As the Buddha says, whenever there’s a choice between an assumption that places limits on what you can do and an assumption that opens possibilities for what you can do, it’s always better to adopt the assumption that allows more possibilities for your actions. Otherwise, the simple act of assuming that there are no possibilities cuts off what might be a potential avenue that you could follow for safety and happiness.

So, we apply appropriate attention to our heedfulness, reminding ourselves that there are possibilities beyond the ordinary human level. There’s a possibility of a safety beyond the ordinary human level. The mind can be perfectly fine without a body. In the higher levels of the heavens, beings are not only perfectly fine, they’re much better off. As for nibbana, it has no body and it’s the ultimate happiness. So turn around and look at your attachment to the body and ask yourself, “Is this something I really want to hold on to?” When you realize that you could actually be freed from the limitations of the body, then you’re more likely to follow the path that would free you.
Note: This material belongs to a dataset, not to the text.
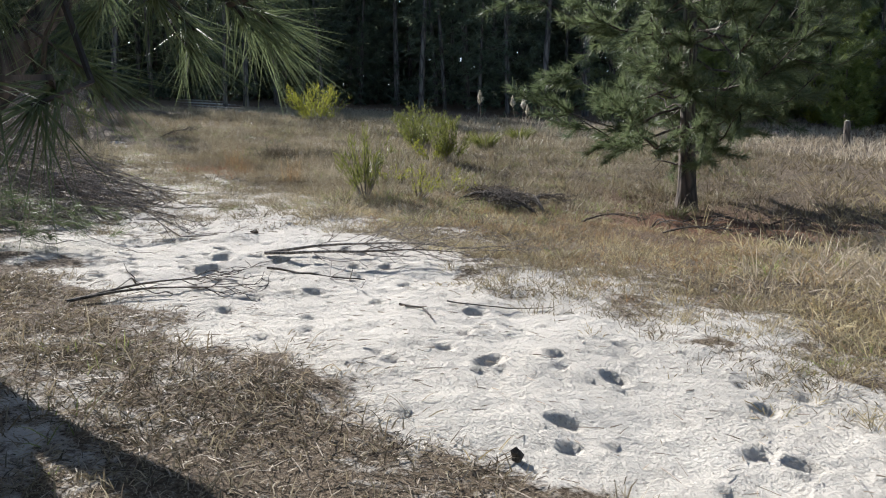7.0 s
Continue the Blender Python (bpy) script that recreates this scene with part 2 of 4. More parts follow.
def bare(x, y):
    """How bare the sand is, 0 to 1."""
    d = along(x, y, TRACK) + 0.55 * (lattice(x, y, 0.8, 3) - 0.5) + 0.4 * (lattice(x, y, 0.25, 5) - 0.5)
    s = 1 - smooth(0.7, 1.25, d)
    far = 1 - smooth(0.6, 1.2, along(x, y, FAR_TRACK) + 0.5 * (lattice(x, y, 1.4, 8) - 0.5))
    far = np.maximum(far, 0.9 * (1 - smooth(0.5, 1.2, along(x, y, WOOD_TRACK) + 0.6 * (lattice(x, y, 1.2, 9) - 0.5))))
    near_side = smooth(12.6, 11.6, y) * smooth(-7.5, -5.5, x) * smooth(7, 4, x)
    patch = near_side * np.clip(-0.19 + 0.17 * smooth(9.2, 10.3, y) + 0.95 * (lattice(x, y, 1.3, 11) * 0.55 + lattice(x, y, 0.45, 12) * 0.45) + 0.04 * smooth(0.2, 1.6, x), 0, 0.56)
    thin = 1 - smooth(-12.5, -9.0, x)
    start = smooth(-0.5, 0.7, x) * smooth(9.6, 8.4, y) * smooth(7.5, 4.5, x + 3.0 * (lattice(x, y, 1.6, 23) - 0.5))
    patch = np.maximum(patch, start * np.clip(0.22 + 0.75 * (lattice(x, y, 1.1, 11) * 0.5 + lattice(x, y, 0.4, 12) * 0.5), 0, 0.66))
    open_sand = np.exp(-((x + 0.9) / 1.5) ** 2 - ((y - 10.3) / 0.9) ** 2)
    patch = np.maximum(patch, open_sand * np.clip(0.2 + 0.7 * lattice(x, y, 0.5, 10), 0, 0.7))
    patch = patch * (1 - 0.6 * np.exp(-((x + 3.6) / 1.1) ** 2 - ((y - 9.9) / 0.7) ** 2)) * (1 - 0.45 * np.exp(-((x + 1.2) / 1.2) ** 2 - ((y - 8.2) / 0.8) ** 2))
    s = s * (1 - thin * (0.98 - 0.75 * lattice(x, y, 0.55, 13) - 0.5 * lattice(x, y, 0.2, 24)).clip(0, 0.9))
    s = s * (1 - np.exp(-((x + 0.1) / 1.5) ** 2) * (1.35 - 1.1 * lattice(x, y, 0.35, 18)).clip(0, 0.58))
    verge = 0.74 * smooth(2.4, 0.2, edge_north(x, y)) * smooth(-0.6, -0.1, edge_north(x, y)) * smooth(-1.5, -4.5, x) * smooth(-12.0, -9.6, x) * (0.5 + 0.8 * lattice(x, y, 0.4, 14))
    west = np.exp(-(((x + 12.8) / 4.6) ** 2 + ((y - 13.6) / 1.7) ** 2) ** 2) * (0.45 + 0.5 * lattice(x, y, 0.6, 21))
    return np.clip(np.maximum.reduce([s, far, patch, west, verge]), 0, 1)


def meadow(x, y):
    """1 on the grassland north of the track."""
    return smooth(-0.25, 0.5, edge_north(x, y))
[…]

We have that contemplation of the different parts of the body. A lot of people don’t like it, because they don’t see it as an avenue to freedom. They just see it as bad-mouthing something that they would prefer to be attached to. But the Buddha’s telling us to question that preference. Question that attachment. Be heedful and expand your imagination through appropriate attention. Ask what possibilities of safety heedfulness might be able to bring.

So it’s not simply that we’re aware of dangers. That’s part of heedfulness. They’re all around us, especially now in the fire season. We have to be very careful. But there are greater dangers than that. There are dangers inside. At the same time, heedfulness, at least from the Buddha’s point of view, encompasses confidence that there is a way out from these dangers, a total freedom from these dangers.

And even though it may be a more-than-ordinary-human level of safety, you start with ordinary human capabilities, and as you develop them they can take you there. Always keep that assumption in mind, because it’s an assumption that doesn’t leave you trapped in the dangers that we see all around us and in us. It opens the way out.